Food experts will likely tell you to use caution when buying coffee in bulk, as it can lead to waste. But, when proper storage techniques are used, it can actually be a very financially smart decision. "Purchase coffee beans or grounds in larger quantities and store them in a cool, dry place in an airtight container to maintain freshness," advises Waddell. Stockpiling coffee in the freezer can also help to extend shelf life, and in general, you'll be able to squeeze flavor out of beans for at least a few months longer than grounds.

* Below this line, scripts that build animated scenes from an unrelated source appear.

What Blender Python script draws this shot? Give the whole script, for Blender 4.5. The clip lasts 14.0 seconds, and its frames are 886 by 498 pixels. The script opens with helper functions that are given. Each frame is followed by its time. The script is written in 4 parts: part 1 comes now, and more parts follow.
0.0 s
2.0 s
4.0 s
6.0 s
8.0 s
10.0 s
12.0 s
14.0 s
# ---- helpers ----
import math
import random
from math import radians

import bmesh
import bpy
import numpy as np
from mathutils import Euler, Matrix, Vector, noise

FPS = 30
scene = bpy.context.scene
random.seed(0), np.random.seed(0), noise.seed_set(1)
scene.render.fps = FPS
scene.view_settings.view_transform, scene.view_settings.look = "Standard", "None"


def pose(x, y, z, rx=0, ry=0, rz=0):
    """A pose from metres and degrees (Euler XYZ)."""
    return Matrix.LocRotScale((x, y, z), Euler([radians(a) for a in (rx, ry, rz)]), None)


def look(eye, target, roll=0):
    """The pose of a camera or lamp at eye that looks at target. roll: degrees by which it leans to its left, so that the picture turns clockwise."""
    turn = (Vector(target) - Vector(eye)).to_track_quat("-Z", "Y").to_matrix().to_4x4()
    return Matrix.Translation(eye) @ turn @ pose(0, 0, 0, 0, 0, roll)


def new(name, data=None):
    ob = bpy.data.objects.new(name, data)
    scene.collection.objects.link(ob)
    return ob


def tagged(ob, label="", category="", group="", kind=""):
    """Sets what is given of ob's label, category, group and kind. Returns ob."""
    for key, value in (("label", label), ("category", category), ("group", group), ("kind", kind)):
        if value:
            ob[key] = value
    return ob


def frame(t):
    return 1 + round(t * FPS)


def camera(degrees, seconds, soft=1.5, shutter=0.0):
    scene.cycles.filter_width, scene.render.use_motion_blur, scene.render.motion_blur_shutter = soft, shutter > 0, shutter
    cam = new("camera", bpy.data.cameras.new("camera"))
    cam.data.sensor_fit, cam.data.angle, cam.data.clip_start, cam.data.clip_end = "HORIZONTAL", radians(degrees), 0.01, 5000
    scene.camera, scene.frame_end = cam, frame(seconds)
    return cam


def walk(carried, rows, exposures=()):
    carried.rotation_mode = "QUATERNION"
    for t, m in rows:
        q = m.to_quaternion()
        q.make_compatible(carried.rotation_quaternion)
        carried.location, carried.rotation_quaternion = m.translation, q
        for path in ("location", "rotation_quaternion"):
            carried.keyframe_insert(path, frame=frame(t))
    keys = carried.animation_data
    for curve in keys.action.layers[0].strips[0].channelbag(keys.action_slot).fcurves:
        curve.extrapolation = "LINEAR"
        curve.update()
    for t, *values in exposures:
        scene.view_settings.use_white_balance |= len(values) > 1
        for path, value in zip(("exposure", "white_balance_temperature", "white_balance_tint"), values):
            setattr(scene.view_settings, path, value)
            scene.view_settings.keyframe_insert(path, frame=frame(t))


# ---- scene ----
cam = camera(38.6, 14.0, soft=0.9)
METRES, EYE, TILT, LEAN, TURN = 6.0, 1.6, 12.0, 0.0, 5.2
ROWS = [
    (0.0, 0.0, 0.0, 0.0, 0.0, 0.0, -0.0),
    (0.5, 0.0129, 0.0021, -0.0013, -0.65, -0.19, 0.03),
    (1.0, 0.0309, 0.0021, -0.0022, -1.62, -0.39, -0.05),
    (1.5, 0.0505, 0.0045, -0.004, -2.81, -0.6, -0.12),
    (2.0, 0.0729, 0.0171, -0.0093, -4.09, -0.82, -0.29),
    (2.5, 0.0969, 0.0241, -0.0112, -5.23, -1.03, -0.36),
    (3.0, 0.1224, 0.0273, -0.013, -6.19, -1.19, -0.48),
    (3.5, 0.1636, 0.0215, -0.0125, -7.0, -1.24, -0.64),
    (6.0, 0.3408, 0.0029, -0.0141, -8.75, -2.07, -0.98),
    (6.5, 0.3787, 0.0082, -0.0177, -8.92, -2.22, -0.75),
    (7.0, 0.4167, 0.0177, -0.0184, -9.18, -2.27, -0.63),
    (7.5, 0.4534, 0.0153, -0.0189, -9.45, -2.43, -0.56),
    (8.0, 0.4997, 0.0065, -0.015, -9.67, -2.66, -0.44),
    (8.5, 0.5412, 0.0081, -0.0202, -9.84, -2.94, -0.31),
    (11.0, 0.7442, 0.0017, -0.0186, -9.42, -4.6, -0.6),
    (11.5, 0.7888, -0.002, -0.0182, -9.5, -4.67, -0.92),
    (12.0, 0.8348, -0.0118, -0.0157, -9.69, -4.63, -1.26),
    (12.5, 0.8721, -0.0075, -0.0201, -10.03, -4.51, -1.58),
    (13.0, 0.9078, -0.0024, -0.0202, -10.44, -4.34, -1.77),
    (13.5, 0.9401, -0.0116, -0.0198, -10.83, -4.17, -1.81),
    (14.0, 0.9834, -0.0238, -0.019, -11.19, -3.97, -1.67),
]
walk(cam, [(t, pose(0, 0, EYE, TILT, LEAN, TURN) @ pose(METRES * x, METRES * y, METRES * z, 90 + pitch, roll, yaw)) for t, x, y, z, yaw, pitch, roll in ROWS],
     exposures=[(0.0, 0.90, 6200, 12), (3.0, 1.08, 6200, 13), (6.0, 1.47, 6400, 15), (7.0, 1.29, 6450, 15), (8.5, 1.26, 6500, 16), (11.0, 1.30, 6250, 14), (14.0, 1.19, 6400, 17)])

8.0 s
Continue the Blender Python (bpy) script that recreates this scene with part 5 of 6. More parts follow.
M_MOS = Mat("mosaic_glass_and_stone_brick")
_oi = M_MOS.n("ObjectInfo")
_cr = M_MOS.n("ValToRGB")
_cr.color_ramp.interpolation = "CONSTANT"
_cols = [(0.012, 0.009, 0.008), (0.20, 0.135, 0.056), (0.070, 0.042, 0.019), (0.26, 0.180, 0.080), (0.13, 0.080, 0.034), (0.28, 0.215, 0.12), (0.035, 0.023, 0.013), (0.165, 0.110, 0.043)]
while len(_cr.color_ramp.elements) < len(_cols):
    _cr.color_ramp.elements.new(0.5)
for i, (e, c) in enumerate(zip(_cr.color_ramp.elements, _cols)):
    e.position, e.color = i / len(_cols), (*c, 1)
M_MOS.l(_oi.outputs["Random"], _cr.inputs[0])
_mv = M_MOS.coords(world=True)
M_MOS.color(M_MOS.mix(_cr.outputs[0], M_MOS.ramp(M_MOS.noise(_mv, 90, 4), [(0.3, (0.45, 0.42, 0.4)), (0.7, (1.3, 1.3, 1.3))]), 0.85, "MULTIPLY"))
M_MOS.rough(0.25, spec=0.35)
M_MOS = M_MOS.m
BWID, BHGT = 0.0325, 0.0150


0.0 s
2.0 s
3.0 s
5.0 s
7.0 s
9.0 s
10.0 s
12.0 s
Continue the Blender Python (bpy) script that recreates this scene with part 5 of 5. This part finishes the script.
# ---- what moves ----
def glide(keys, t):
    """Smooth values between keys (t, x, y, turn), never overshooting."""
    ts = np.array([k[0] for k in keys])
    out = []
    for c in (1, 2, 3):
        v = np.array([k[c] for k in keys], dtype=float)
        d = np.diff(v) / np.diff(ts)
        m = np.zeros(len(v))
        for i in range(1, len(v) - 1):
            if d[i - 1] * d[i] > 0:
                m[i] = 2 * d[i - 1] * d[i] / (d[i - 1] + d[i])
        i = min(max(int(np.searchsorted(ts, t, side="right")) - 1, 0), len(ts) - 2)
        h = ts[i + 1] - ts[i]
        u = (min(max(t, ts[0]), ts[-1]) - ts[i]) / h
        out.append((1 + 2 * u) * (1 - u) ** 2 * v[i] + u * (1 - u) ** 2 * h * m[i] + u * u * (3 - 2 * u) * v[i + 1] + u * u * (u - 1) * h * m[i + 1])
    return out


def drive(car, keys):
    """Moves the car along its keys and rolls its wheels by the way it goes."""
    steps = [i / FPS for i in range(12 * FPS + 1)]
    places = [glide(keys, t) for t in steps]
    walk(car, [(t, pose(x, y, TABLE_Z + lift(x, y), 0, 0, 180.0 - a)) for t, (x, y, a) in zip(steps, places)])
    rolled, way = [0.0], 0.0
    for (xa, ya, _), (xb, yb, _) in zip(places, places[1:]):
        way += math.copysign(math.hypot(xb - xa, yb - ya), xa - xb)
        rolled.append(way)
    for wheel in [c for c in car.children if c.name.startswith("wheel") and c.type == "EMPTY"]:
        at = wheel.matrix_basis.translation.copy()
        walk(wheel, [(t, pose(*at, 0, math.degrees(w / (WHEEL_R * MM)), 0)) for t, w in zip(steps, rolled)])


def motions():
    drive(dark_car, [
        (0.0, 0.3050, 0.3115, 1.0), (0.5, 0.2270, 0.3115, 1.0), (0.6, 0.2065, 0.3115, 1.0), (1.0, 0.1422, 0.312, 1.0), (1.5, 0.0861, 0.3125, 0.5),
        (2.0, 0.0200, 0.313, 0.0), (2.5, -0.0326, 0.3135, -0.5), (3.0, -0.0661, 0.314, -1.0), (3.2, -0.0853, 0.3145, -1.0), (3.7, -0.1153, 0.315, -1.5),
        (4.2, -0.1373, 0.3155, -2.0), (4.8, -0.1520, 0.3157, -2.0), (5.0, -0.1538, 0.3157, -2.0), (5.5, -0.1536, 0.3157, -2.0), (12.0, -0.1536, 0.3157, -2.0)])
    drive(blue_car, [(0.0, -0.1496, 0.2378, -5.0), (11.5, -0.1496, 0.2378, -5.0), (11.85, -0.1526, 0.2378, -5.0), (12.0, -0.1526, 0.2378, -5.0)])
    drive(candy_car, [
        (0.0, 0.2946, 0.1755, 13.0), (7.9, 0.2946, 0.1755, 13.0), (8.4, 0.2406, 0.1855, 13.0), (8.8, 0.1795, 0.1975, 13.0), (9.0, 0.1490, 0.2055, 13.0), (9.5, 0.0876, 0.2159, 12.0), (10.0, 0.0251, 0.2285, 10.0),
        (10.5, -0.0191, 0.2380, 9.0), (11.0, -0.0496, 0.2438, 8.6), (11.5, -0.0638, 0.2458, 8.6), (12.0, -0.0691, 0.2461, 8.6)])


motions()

If you're a Costco member looking to go the bulk buying route, Hoar would steer you towards the Kirkland Signature brand, and specifically its whole bean options. Judging by Kirkland's success with other products, we know we can trust the brand with our beloved cup of joe.
Opt for a subscription-based coffee brand.
The perfect amount of coffee delivered right to your door? Why didn't we think of this earlier? Many companies offer this convenient service and what's more, many will even offer you discounts when you take advantage of their subscription options. Waddell says this can, of course, save you money but you will also likely end up with fresher beans than what you can find at the store.
Try popular options like Atlas Coffee Club or Trade. Each allows you to select your preferred roasting methods, favorite coffee types and flavor profiles, and the frequency of your deliveries—a perfect customized java experience at your fingertips!
Purchasing local and direct from coffee shops is also a good idea, according to Lazarevic. "A lot of the markup for coffee comes from retail chains and shipping costs," he says. "The shipping costs are particularly high for low-cost items like coffee. If you buy from a local roaster, you can get a better price by cutting out the middleman." With thousands of coffee shops in the U.S., you won't be short on options to choose from in your area. Plus, you can feel good about supporting local businesses rather than the coffee juggernauts.